« Le chlorure de fer est très corrosif et est donc un danger pour les baigneurs, les poissons, les coquillages et les mammifères marins. » L’association écologiste Robin des Bois ne cache pas sa vive inquiétude après la découverte d’une nappe acide polluante de quelques hectares en Méditerranée au niveau de l’anse d’Auguette près de Martigues (Bouches-du-Rhône). Cette pollution est la conséquence d’une fuite survenue dans la nuit de mercredi à jeudi au sein du complexe pétrochimique Lavéra. Le groupe industriel Kem One, numéro 2 européen du PVC, l’a détectée « au niveau d’un bac de stockage de solution de chlorure ferrique au sein de l’atelier de production » de ce site classé Seveso seuil haut [1].
« Un épandage accidentel de cette fuite vers le réseau d’égout pluvial s’est produit, ayant entraîné un rejet liquide vers l’anse d’Auguette », ajoute l’industriel. Ce produit chimique hautement corrosif, utilisé notamment pour le traitement des eaux usées, s’est ensuite transformé en solution acide marron au contact de la mer, formant une nappe toxique d’environ six hectares dans la Grande Bleue. Quarante hommes du bataillon des marins-pompiers de Marseille (BMPM) et dix sapeurs pompiers ont été envoyés sur le site de l’incident, qui n’a fait aucun blessé, selon le groupe Kem One. Une enquête est en cours pour préciser les circonstances de cette fuite.

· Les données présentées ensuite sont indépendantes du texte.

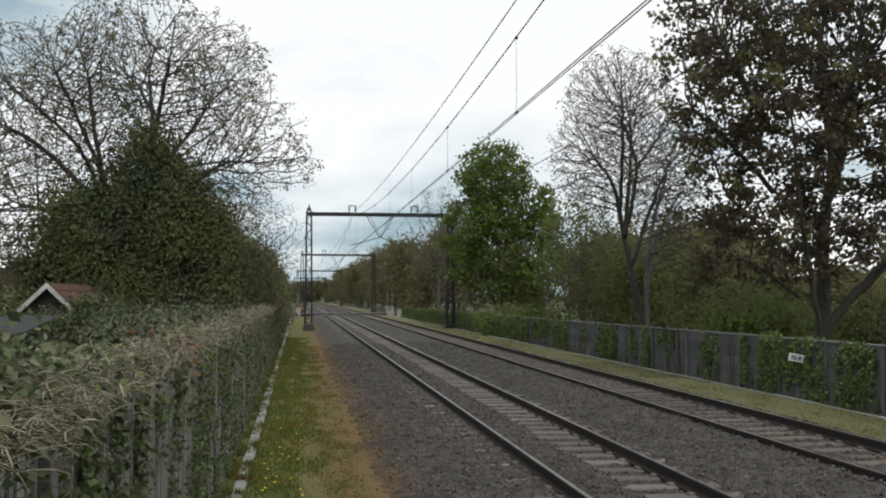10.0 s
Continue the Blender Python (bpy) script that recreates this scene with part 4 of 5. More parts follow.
# trees beyond the far fence
tree("large copper-leaved maple with a forked trunk", 21, (13.9, 25.6, G),
     [limb(p, 200 + k, 0.9) for k, p in enumerate((
         [(0.0, 0), (0.0, 1.0), (-0.2, 1.7), (-0.5, 2.5), (-0.8, 3.7), (-1.2, 5.4), (-1.5, 7.6)], [(0.0, 1.2), (0.1, 2.2), (0.0, 4.6), (0.0, 6.3), (-0.4, 7.7), (-0.6, 8.8)], [(0.0, 1.2), (0.3, 2.4), (0.5, 4.6), (1.1, 6.1), (1.8, 8.2)],
         [(0.0, 1.2), (0.5, 2.2), (1.8, 3.6), (3.1, 4.8), (4.2, 6.4)], [(0.0, 6.3), (0.9, 8.0), (1.1, 9.0)], [(-0.8, 3.7), (-1.7, 4.5), (-2.6, 5.4), (-3.1, 6.6)],
         [(-1.5, 7.4), (-2.6, 8.5), (-3.7, 9.4)], [(-1.2, 5.4), (-2.3, 6.6), (-3.4, 7.6)], [(-0.5, 2.5), (-1.6, 3.2), (-2.7, 3.6)]))],
     [((-0.2, 0, 10.6), (3.7, 3.4, 2.9)), ((-2.6, -0.2, 9.2), (1.8, 2.2, 2.2)), ((3.6, 0.4, 9.4), (3.4, 3.0, 3.6)), ((-0.2, -0.3, 7.2), (3.7, 2.6, 2.2)), ((2.8, 0.2, 5.8), (2.8, 2.6, 2.6)), ((-2.6, 0, 5.0), (1.2, 1.4, 2.4)), ((-1.4, -0.4, 4.3), (1.8, 2.0, 1.7)), ((1.0, -0.6, 3.9), (2.0, 1.8, 1.2))],
     M_BARK, [M_COPPER, M_COPPER, M_COPPER, M_COPPER, M_COPPER, M_OLIVE], n_targets=6400, step=0.26, kill=0.42, tip=0.011, per_tip=36, leaf=0.115, spread=(0.19, 0.19, 0.12), twigs=1, rounds=140, girth=1.7, gap=-0.16, grain=1.0, long=1.15, heart=(0, 0, 2))
tree("tall bare tree with fine upright grey twigs", 22, (13.5, 39.5, G),
     [limb(p, 300 + k, 1.0) for k, p in enumerate((
         [(0.5, 0), (0.4, 1.3), (0.1, 3.0), (-0.3, 5.1), (-0.7, 7.1), (-1.5, 8.3)], [(-0.3, 5.1), (0.1, 7.7), (-0.5, 9.6)], [(-0.3, 5.1), (0.3, 8.8), (0.45, 10.6)],
         [(0.1, 7.7), (0.9, 9.4)], [(0.0, 3.9), (0.8, 6.8), (1.4, 8.3)], [(-0.5, 6.2), (-0.6, 8.6), (-0.8, 10.2)]))],
     [((-0.5, 0, 10.2), (2.4, 2.2, 2.5)), ((-0.8, 0, 8.2), (2.7, 2.2, 2.4)), ((1.3, 0, 7.6), (1.6, 1.8, 3.0))], M_BARK, [M_BROWNBUD, M_OLIVE], n_targets=11000, step=0.2, kill=0.24, tip=0.0085, per_tip=2, leaf=0.06, twigs=1, rounds=160, heart=(0, 0, 3.0), girth=0.7)
tree("slim bare tree with rising limbs", 27, (13.2, 37.0, G), [limb([(0.1, 0), (0.0, 3.0), (0.3, 5.4), (1.0, 7.9)], 401), limb([(0.0, 3.0), (0.6, 5.0), (1.7, 6.7)], 402)],
     [((0.8, 0, 6.6), (1.7, 1.6, 2.4)), ((1.0, 0, 4.6), (1.8, 1.6, 1.4))], M_GREYBARK, [M_BROWNBUD, M_OLIVE], n_targets=2200, step=0.2, kill=0.28, tip=0.0085, per_tip=2, leaf=0.06, twigs=1, rounds=120, heart=(0, 0, 2.0))
tree("fresh green leafy tree beyond the fence", 23, (13.6, 67.0, G), [trunk_line(0, 0, 0, 4.5), trunk_line(0.2, 0, 0, 4.4, (1.4, 0)), trunk_line(-0.2, 0, 0, 4.0, (-1.0, 0))],
     [((-0.5, 0, 9.6), (2.6, 2.6, 3.2)), ((-1.4, 0, 6.6), (2.5, 2.6, 3.4)), ((1.9, 0, 7.4), (2.3, 2.4, 2.9)), ((0.4, 0, 4.4), (3.2, 2.4, 2.4)), ((3.0, 0, 4.6), (1.4, 1.8, 2.4))], M_BARK, [M_SPRING, M_SPRING, M_OLIVE], n_targets=3400, step=0.34, kill=0.46, tip=0.011, per_tip=38, leaf=0.17, spread=(0.34, 0.34, 0.22), twigs=1, rounds=110, gap=-0.3, grain=0.5, long=1.2)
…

La préfecture maritime de Méditerranée précise que le Pionnier, un navire de soutien et d’assistance de la Marine nationale, spécialisé dans la lutte antipollution, a été déployé sur place « afin de contribuer aux opérations en cours ». Par ailleurs, un arrêté interdisant la navigation de plaisance, la pêche maritime, la plongée sous-marine et la baignade dans la partie sud du golfe de Fos, de la plage de Ponteau au cap Couronne, a été émis.
Vendredi, la préfecture a fait savoir que la nappe s’était « solubilisée dans l’eau mais il reste encore un hectare pollué, elle a quasiment disparu en surface ».
Des sites pétrochimiques déjà attaqués en justice
Le site pétrochimique Lavéra fait partie de l’un des plus gros complexes industriels d’Europe, autour de l’étang de Berre, qui génère une pollution suscitant régulièrement les craintes des habitants des environs. En octobre 2019, certains d’entre eux avaient notamment attaqué en justice quatre industriels, le chimiste Kem One, ArcelorMittal, Esso et le dépôt pétrolier de Fos-sur-Mer [2], pour « trouble du voisinage ».
« Kem One Martigues-Lavéra a fait l’objet de quatre arrêtés de mise en demeure depuis 2016, affirme de son côté l’association Robin des Bois. Le dernier en date du 26 décembre 2019 mettait en demeure l’exploitant de renforcer la sécurité de ses stockages de chlore au plus tard le 31 mars 2020. » L’usine Kem One de Lavéra est l’un des sites majeurs de la production chlorochimique européenne. Il produit notamment du chlore, de la soude, de l’hydrogène et de l’eau de javel. « Cet accident neuf mois après Lubrizol [3] remet au goût du jour la cohabitation difficile entre les usines Seveso seuil haut et les autres activités humaines », estime Charlotte Nithart, qui suit ce dossier au sein de Robin des Bois.
« Les services du ministère sont sur place »
« La répétition des arrêtés de mise en demeure sur ce site et l’absence de mise à jour en temps voulu de son étude de dangers montre que l’exploitant ne considère pas la protection des travailleurs, des populations et de l’environnement comme une priorité », dénonce l’ONG.
Contacté ce jeudi après-midi, le ministère de la Transition écologique ne nous a pas répondu. « Les services du ministère sont sur place pour établir les circonstances de cette fuite et analyser ses conséquences sur les milieux naturels. Les dégâts qui seront constatés seront réparés par les responsables », indiquait ce soir dans un tweet la ministre Barbara Pompili.